──────── DATASET EXCERPT ────────

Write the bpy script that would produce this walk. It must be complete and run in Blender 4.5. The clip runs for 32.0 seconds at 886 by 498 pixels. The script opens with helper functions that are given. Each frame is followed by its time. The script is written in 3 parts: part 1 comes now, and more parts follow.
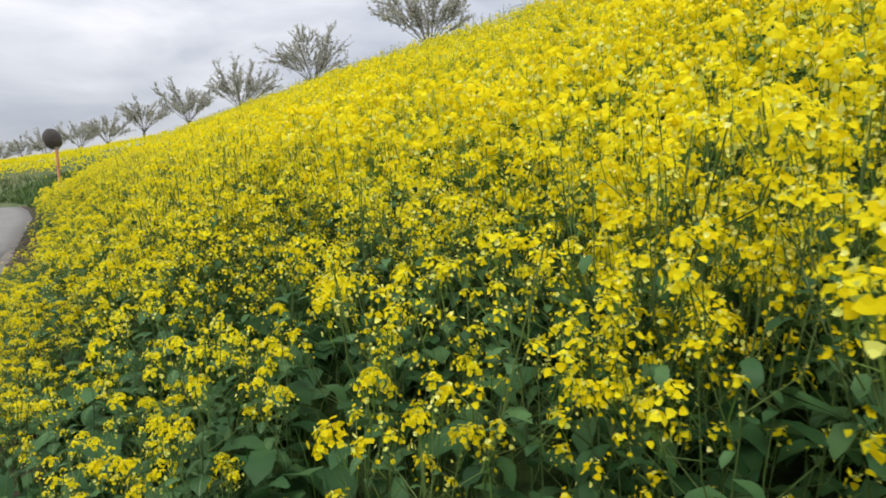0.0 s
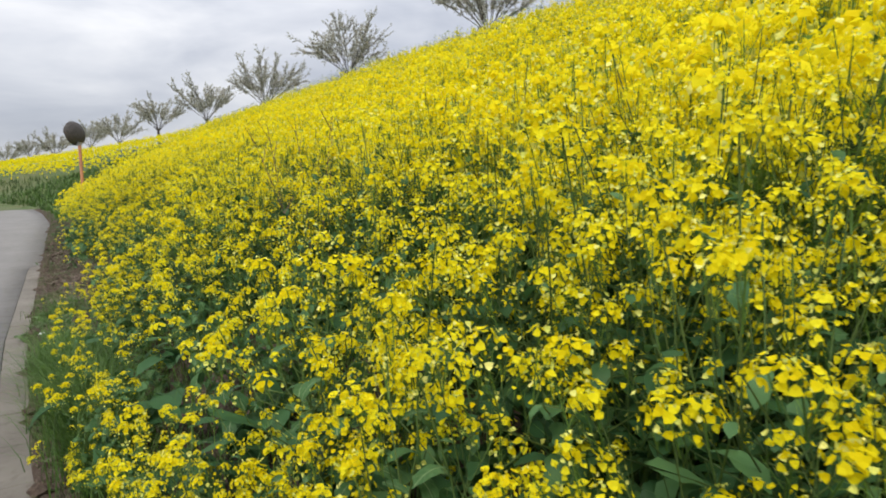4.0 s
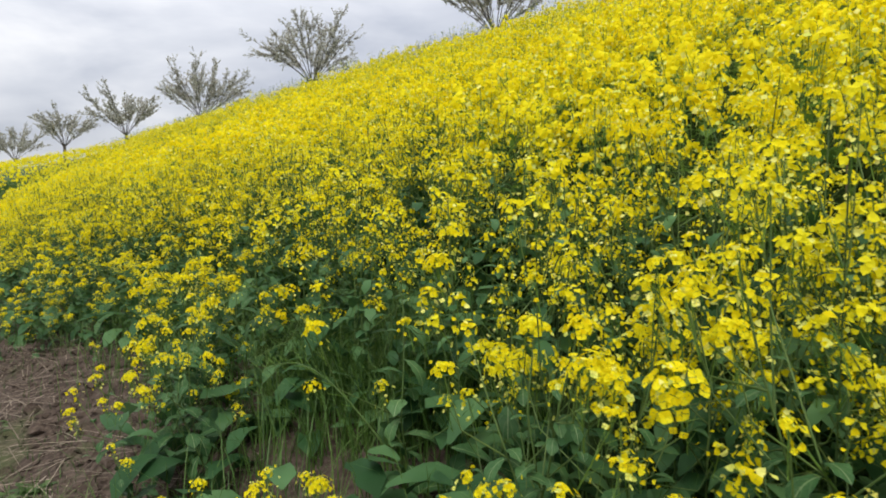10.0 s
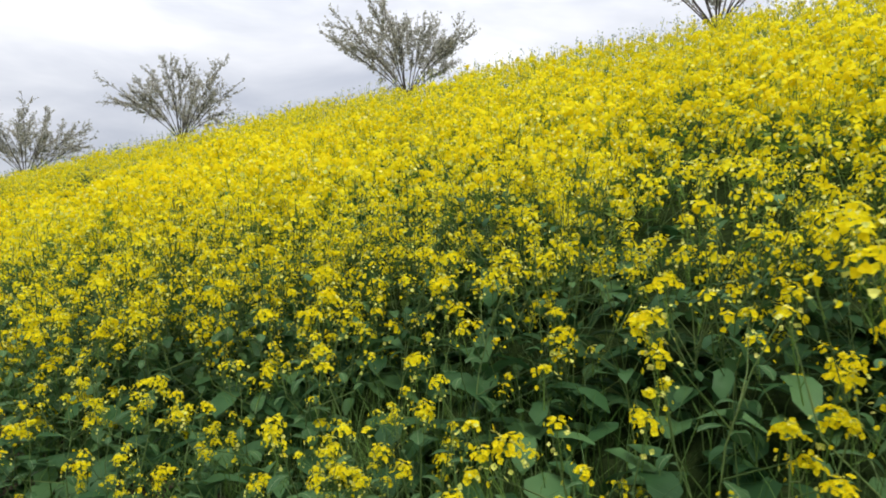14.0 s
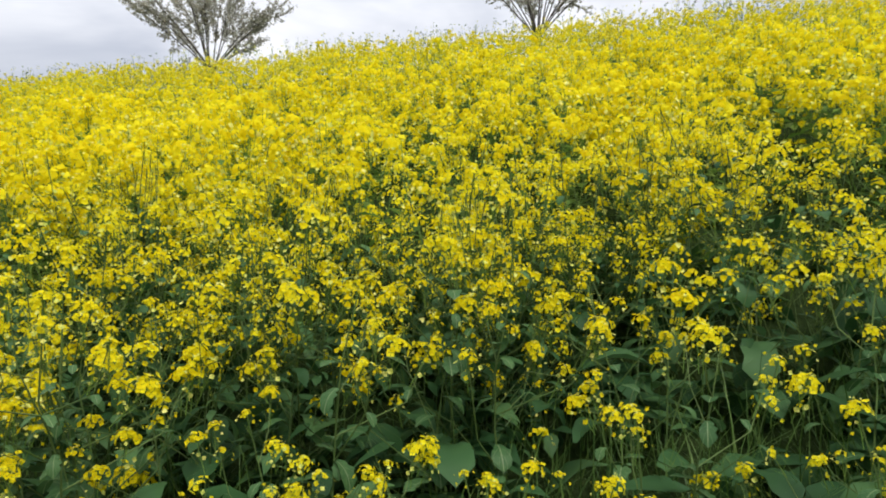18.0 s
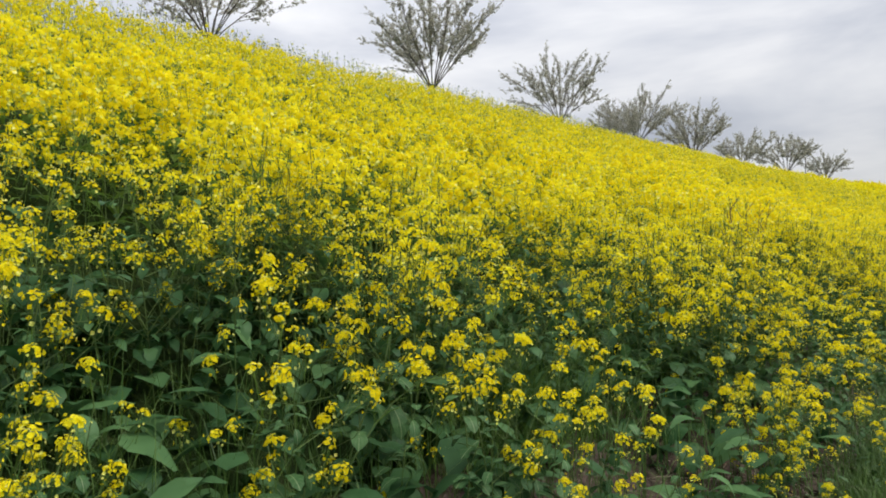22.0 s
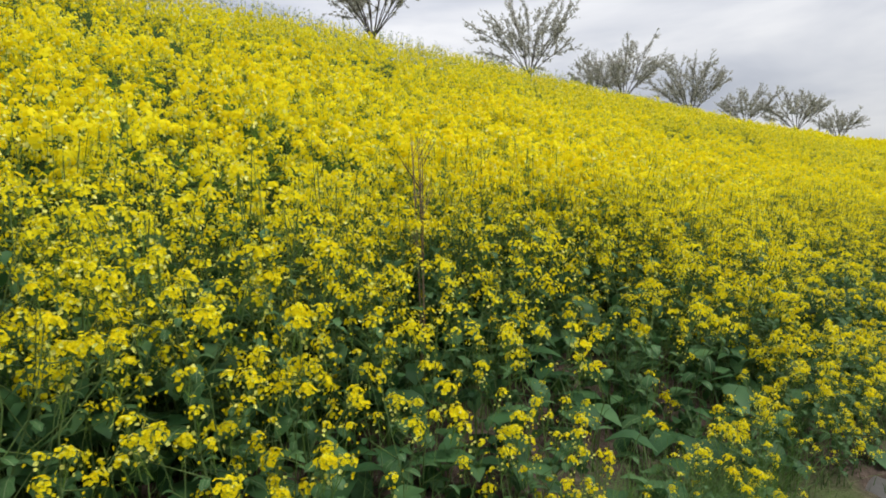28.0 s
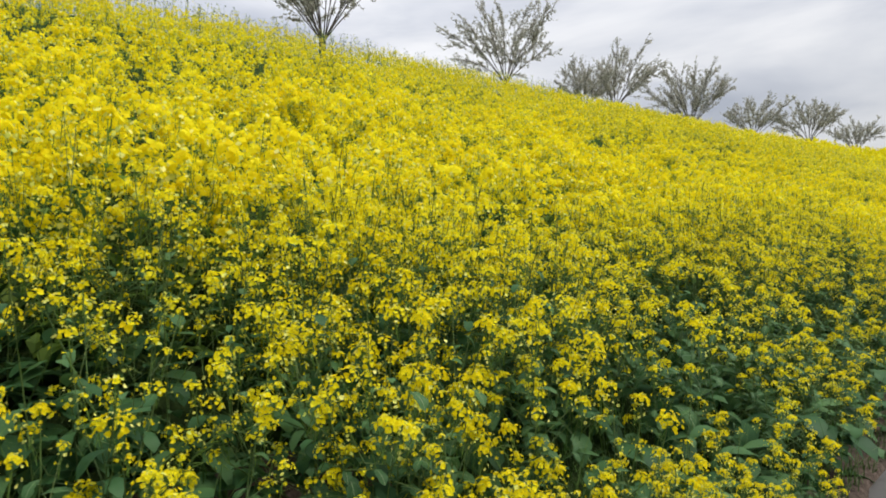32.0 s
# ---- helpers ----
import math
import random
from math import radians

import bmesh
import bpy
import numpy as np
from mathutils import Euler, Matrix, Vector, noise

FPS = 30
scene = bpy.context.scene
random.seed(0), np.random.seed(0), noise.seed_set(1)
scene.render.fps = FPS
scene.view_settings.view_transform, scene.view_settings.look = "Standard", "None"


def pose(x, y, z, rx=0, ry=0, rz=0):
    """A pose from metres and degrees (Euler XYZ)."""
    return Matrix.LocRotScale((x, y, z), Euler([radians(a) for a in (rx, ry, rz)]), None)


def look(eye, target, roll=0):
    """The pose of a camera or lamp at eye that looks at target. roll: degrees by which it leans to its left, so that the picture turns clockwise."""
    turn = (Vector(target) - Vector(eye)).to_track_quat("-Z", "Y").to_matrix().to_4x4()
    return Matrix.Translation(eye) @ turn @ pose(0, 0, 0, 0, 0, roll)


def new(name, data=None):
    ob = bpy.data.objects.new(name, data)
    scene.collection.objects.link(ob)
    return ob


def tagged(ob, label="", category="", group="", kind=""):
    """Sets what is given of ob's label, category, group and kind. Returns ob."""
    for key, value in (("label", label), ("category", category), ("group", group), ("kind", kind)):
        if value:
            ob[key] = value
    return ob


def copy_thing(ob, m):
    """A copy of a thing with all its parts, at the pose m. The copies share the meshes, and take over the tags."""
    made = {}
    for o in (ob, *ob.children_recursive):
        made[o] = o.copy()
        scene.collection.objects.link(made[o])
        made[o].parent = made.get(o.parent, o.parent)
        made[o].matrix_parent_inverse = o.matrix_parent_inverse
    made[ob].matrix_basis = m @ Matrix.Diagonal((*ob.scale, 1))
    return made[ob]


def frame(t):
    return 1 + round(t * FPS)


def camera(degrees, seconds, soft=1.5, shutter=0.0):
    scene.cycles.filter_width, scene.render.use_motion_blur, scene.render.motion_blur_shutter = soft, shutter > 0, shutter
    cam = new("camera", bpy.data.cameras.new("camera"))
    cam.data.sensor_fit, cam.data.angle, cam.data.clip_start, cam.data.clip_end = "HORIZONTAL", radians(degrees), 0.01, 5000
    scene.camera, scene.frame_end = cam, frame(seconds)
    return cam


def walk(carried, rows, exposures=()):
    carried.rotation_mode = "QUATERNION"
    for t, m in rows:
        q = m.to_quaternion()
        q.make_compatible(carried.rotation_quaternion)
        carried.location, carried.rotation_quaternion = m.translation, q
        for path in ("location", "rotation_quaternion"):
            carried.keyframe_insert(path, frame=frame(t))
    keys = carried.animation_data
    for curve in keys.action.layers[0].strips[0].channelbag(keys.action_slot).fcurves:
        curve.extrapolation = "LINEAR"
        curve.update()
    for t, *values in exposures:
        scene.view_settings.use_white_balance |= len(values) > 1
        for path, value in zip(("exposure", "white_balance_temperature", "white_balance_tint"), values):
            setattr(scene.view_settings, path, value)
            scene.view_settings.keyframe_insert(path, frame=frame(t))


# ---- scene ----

────────

### [GOAL]
All of the lines above should be retyped precisely, apart from the pictures.

### [RESULT]
Write the bpy script that would produce this walk. It must be complete and run in Blender 4.5. The clip runs for 32.0 seconds at 886 by 498 pixels. The script opens with helper functions that are given. Each frame is followed by its time. The script is written in 3 parts: part 1 comes now, and more parts follow.
0.0 s
4.0 s
10.0 s
14.0 s
18.0 s
22.0 s
28.0 s
32.0 s
# ---- helpers ----
import math
import random
from math import radians

import bmesh
import bpy
import numpy as np
from mathutils import Euler, Matrix, Vector, noise

FPS = 30
scene = bpy.context.scene
random.seed(0), np.random.seed(0), noise.seed_set(1)
scene.render.fps = FPS
scene.view_settings.view_transform, scene.view_settings.look = "Standard", "None"


def pose(x, y, z, rx=0, ry=0, rz=0):
    """A pose from metres and degrees (Euler XYZ)."""
    return Matrix.LocRotScale((x, y, z), Euler([radians(a) for a in (rx, ry, rz)]), None)


def look(eye, target, roll=0):
    """The pose of a camera or lamp at eye that looks at target. roll: degrees by which it leans to its left, so that the picture turns clockwise."""
    turn = (Vector(target) - Vector(eye)).to_track_quat("-Z", "Y").to_matrix().to_4x4()
    return Matrix.Translation(eye) @ turn @ pose(0, 0, 0, 0, 0, roll)


def new(name, data=None):
    ob = bpy.data.objects.new(name, data)
    scene.collection.objects.link(ob)
    return ob


def tagged(ob, label="", category="", group="", kind=""):
    """Sets what is given of ob's label, category, group and kind. Returns ob."""
    for key, value in (("label", label), ("category", category), ("group", group), ("kind", kind)):
        if value:
            ob[key] = value
    return ob


def copy_thing(ob, m):
    """A copy of a thing with all its parts, at the pose m. The copies share the meshes, and take over the tags."""
    made = {}
    for o in (ob, *ob.children_recursive):
        made[o] = o.copy()
        scene.collection.objects.link(made[o])
        made[o].parent = made.get(o.parent, o.parent)
        made[o].matrix_parent_inverse = o.matrix_parent_inverse
    made[ob].matrix_basis = m @ Matrix.Diagonal((*ob.scale, 1))
    return made[ob]


def frame(t):
    return 1 + round(t * FPS)


def camera(degrees, seconds, soft=1.5, shutter=0.0):
    scene.cycles.filter_width, scene.render.use_motion_blur, scene.render.motion_blur_shutter = soft, shutter > 0, shutter
    cam = new("camera", bpy.data.cameras.new("camera"))
    cam.data.sensor_fit, cam.data.angle, cam.data.clip_start, cam.data.clip_end = "HORIZONTAL", radians(degrees), 0.01, 5000
    scene.camera, scene.frame_end = cam, frame(seconds)
    return cam


def walk(carried, rows, exposures=()):
    carried.rotation_mode = "QUATERNION"
    for t, m in rows:
        q = m.to_quaternion()
        q.make_compatible(carried.rotation_quaternion)
        carried.location, carried.rotation_quaternion = m.translation, q
        for path in ("location", "rotation_quaternion"):
            carried.keyframe_insert(path, frame=frame(t))
    keys = carried.animation_data
    for curve in keys.action.layers[0].strips[0].channelbag(keys.action_slot).fcurves:
        curve.extrapolation = "LINEAR"
        curve.update()
    for t, *values in exposures:
        scene.view_settings.use_white_balance |= len(values) > 1
        for path, value in zip(("exposure", "white_balance_temperature", "white_balance_tint"), values):
            setattr(scene.view_settings, path, value)
            scene.view_settings.keyframe_insert(path, frame=frame(t))


# ---- scene ----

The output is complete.